## DATASET EXTRACT
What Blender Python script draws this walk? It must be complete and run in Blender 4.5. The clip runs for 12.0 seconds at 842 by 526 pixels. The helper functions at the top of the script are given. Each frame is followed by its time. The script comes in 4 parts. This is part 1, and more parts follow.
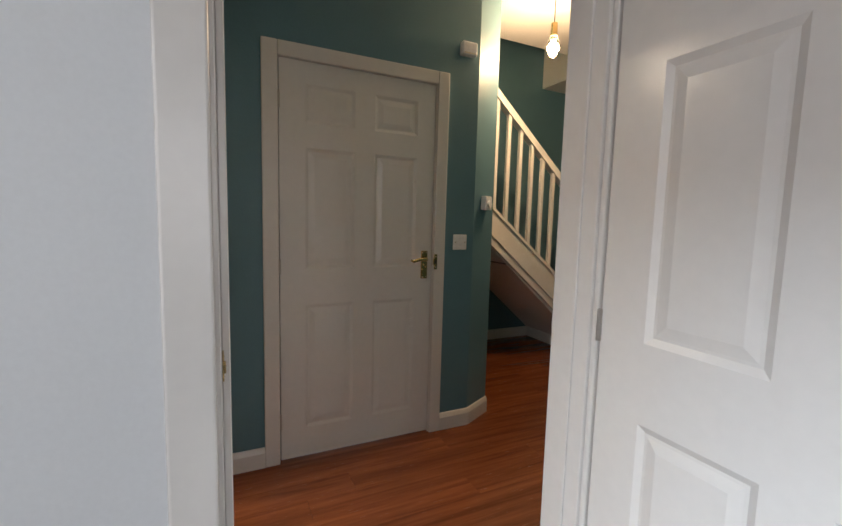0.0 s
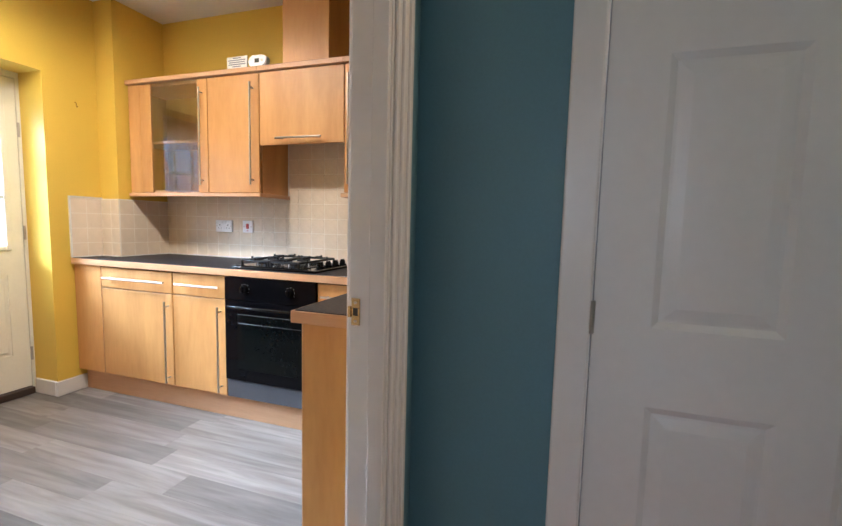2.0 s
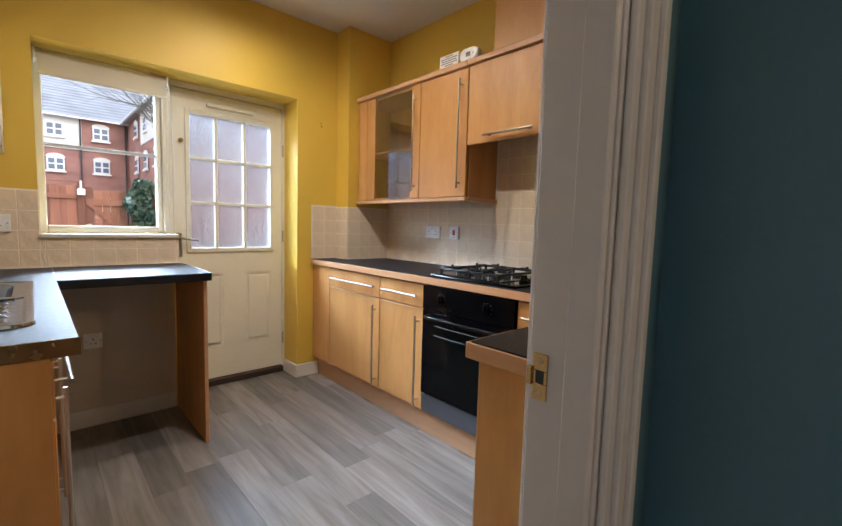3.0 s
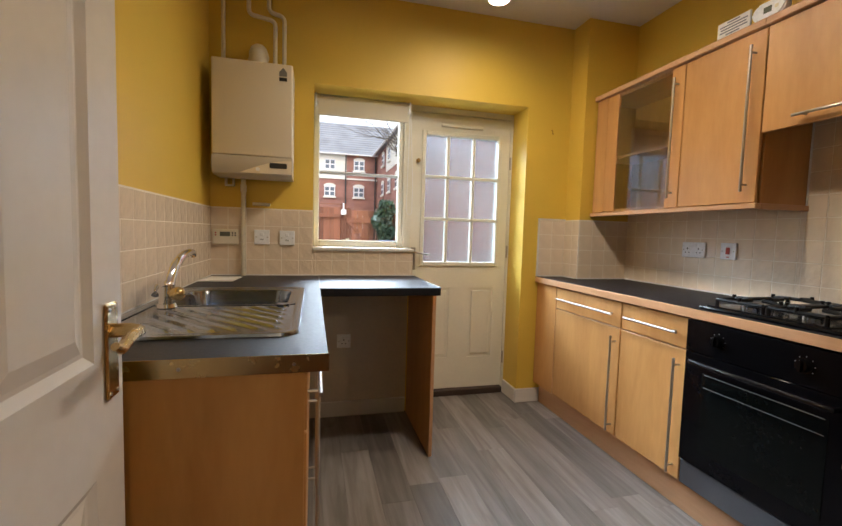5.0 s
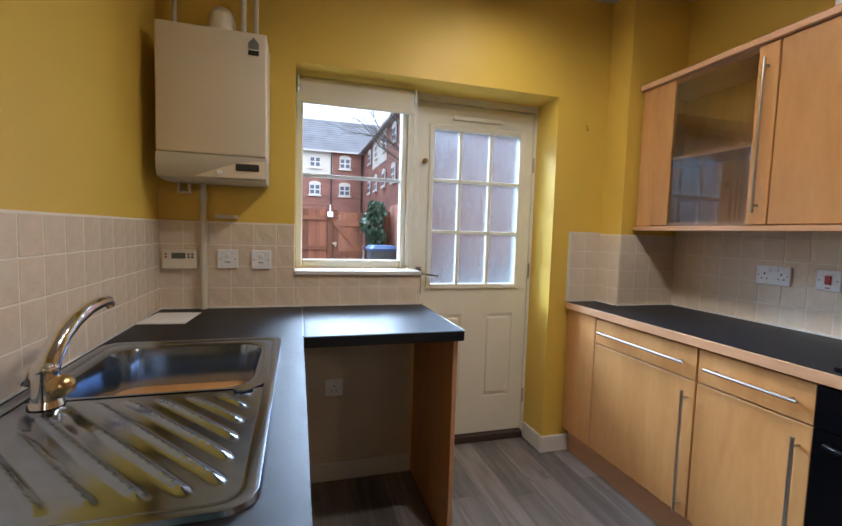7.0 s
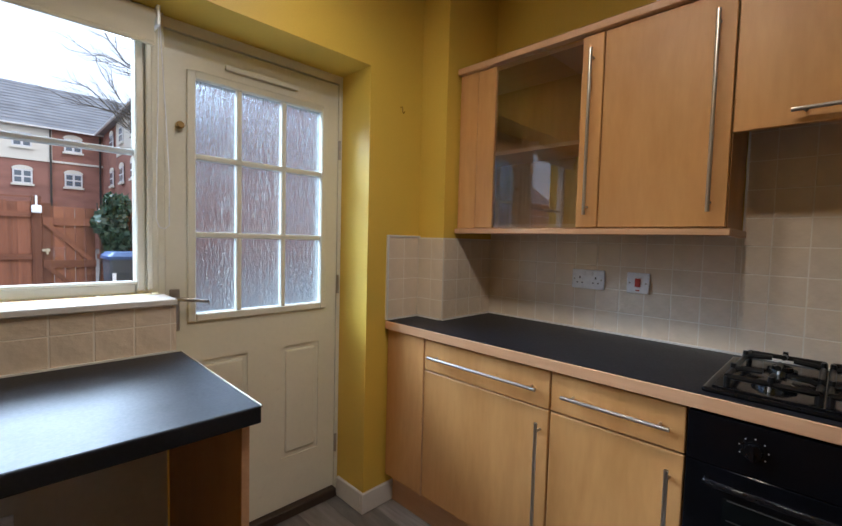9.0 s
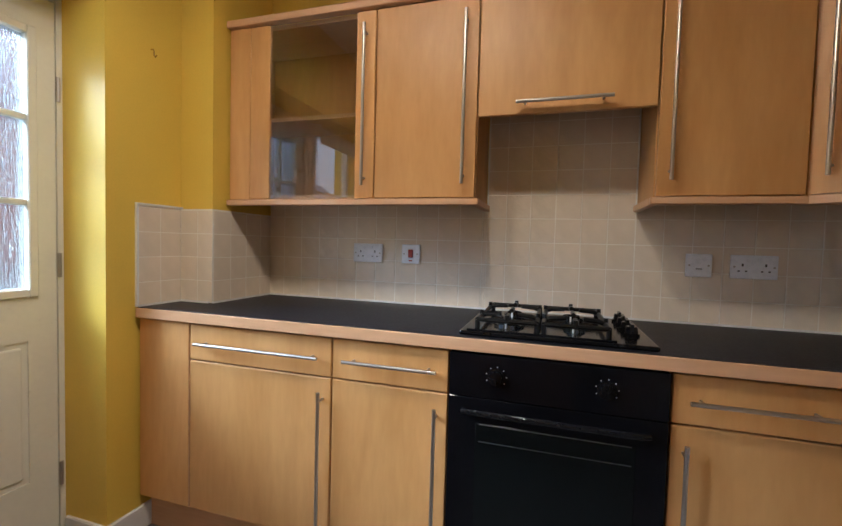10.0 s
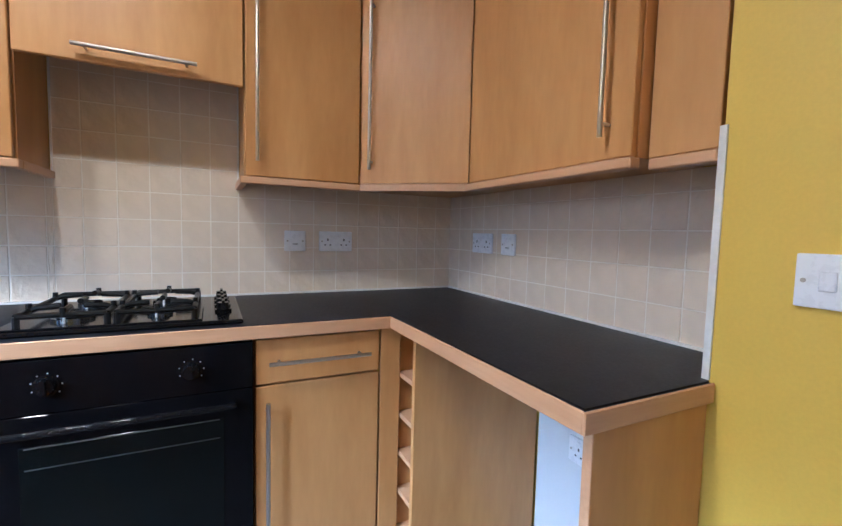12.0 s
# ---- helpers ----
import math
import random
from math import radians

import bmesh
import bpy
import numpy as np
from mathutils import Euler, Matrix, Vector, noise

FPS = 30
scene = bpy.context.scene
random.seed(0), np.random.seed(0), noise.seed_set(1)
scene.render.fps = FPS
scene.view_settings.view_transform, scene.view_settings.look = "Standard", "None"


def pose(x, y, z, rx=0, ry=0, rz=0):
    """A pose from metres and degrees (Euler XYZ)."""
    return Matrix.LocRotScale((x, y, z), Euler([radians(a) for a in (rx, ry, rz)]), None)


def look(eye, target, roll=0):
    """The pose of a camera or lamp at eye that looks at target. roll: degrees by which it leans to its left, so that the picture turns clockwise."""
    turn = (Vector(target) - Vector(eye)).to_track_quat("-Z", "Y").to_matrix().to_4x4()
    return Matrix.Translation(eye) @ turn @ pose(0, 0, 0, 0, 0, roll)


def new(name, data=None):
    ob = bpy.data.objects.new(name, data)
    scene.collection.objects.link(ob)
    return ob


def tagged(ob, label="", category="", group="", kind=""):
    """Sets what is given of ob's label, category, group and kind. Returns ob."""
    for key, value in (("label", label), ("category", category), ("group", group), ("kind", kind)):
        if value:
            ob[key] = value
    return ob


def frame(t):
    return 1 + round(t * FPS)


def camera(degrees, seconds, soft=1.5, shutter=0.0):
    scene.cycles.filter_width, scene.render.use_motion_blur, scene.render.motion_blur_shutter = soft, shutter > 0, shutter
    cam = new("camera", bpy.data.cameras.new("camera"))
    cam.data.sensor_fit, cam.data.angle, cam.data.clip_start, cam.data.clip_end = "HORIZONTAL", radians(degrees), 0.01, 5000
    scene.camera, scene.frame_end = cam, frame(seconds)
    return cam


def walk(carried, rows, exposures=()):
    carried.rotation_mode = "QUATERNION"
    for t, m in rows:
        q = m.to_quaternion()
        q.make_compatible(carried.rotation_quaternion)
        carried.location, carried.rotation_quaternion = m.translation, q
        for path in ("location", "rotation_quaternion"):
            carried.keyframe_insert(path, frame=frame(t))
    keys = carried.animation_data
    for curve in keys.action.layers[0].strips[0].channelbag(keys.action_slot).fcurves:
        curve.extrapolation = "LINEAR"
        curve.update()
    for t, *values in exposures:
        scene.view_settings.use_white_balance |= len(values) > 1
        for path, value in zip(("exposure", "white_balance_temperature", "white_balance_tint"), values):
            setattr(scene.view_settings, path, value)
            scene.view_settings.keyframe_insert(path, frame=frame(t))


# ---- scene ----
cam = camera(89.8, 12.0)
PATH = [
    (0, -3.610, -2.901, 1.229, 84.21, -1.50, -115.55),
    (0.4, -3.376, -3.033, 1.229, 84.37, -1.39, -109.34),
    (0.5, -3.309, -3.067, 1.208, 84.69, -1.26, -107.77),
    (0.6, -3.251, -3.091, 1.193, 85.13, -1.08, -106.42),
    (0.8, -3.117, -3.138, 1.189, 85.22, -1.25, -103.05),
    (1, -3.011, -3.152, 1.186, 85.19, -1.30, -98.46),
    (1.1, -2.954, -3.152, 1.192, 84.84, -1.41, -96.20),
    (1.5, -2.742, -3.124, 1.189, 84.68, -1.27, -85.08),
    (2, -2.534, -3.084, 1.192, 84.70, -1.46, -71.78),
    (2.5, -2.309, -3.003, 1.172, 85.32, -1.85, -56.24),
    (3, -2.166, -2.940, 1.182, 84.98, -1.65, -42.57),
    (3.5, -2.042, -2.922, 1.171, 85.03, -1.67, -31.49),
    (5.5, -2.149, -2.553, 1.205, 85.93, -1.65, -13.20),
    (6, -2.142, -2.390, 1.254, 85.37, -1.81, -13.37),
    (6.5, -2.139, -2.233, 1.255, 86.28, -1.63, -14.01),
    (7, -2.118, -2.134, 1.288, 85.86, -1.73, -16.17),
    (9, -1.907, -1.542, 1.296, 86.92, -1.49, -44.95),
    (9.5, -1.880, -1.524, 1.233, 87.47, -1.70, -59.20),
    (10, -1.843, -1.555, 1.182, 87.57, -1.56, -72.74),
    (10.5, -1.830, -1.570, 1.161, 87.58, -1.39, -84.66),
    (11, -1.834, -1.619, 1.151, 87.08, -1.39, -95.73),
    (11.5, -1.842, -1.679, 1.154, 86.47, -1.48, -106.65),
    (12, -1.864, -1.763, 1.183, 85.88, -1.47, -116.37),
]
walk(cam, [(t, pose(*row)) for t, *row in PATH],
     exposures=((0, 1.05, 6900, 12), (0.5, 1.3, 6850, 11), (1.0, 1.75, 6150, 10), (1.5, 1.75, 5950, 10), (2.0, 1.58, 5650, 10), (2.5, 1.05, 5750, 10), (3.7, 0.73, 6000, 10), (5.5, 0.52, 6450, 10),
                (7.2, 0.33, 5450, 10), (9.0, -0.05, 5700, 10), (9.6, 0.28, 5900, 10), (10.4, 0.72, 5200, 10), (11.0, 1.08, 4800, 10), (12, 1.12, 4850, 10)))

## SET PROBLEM
Only lines with the string "keys" belong in your answer; copy each one.

## TASK ANSWER
    keys = carried.animation_data
    for curve in keys.action.layers[0].strips[0].channelbag(keys.action_slot).fcurves:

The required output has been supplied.